*THE TASK*
Search the data for the word "with" and copy every line that contains it.

*INFORMATION PROVIDED*
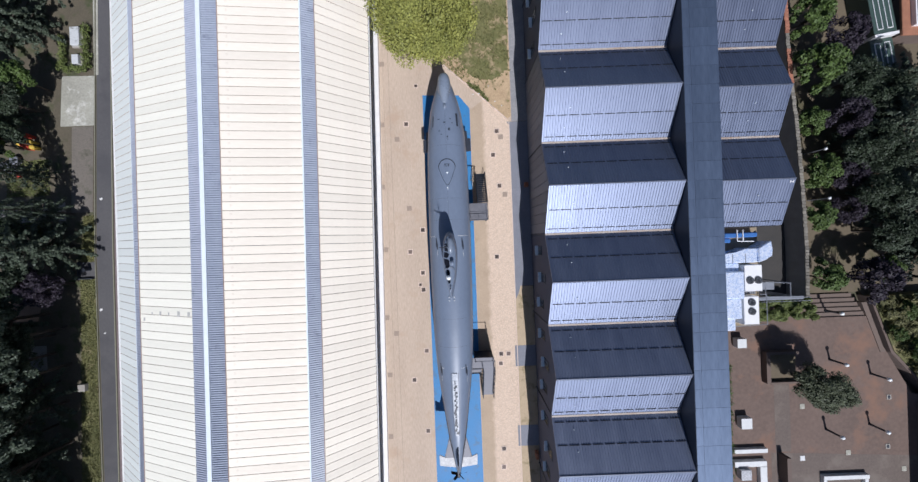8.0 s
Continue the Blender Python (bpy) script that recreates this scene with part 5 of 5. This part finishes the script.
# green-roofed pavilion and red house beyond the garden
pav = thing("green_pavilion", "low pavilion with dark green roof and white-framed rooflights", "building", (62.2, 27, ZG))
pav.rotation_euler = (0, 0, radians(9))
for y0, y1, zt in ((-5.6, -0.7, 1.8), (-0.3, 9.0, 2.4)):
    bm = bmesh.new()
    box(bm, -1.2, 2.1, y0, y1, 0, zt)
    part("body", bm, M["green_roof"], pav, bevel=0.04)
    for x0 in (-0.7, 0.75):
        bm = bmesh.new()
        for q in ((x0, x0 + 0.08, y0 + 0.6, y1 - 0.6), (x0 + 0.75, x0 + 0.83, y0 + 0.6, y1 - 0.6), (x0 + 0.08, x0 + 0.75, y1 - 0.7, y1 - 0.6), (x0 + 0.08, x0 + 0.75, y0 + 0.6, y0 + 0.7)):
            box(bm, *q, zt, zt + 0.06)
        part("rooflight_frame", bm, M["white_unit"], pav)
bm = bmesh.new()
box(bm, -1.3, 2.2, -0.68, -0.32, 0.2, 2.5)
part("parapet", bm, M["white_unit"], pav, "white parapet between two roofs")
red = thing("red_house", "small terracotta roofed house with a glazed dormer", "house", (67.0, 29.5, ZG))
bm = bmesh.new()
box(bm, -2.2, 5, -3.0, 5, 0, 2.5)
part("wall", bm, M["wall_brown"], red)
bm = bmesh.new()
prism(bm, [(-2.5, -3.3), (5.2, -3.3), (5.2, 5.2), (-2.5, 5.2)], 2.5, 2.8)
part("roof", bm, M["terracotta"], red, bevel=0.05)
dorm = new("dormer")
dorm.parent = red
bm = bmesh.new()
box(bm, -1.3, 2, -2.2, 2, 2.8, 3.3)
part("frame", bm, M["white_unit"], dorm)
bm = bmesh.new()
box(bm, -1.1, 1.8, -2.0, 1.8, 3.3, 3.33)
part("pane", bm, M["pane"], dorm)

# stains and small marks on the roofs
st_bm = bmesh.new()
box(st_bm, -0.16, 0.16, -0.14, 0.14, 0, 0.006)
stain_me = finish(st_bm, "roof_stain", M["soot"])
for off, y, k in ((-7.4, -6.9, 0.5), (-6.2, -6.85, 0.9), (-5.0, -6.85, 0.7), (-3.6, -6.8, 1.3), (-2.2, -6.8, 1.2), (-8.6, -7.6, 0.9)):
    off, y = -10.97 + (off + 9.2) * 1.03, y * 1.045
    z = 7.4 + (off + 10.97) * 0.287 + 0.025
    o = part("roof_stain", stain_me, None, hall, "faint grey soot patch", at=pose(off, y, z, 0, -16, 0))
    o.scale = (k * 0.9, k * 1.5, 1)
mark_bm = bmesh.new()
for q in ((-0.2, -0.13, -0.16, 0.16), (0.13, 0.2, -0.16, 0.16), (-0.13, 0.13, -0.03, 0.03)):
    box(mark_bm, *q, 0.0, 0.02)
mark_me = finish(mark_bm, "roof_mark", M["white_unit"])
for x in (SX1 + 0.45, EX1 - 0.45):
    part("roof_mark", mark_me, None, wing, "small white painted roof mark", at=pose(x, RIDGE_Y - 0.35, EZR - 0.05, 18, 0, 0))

*RESPONSE TO THIS EXERCISE*
Continue the Blender Python (bpy) script that recreates this scene with part 5 of 5. This part finishes the script.
pav = thing("green_pavilion", "low pavilion with dark green roof and white-framed rooflights", "building", (62.2, 27, ZG))
red = thing("red_house", "small terracotta roofed house with a glazed dormer", "house", (67.0, 29.5, ZG))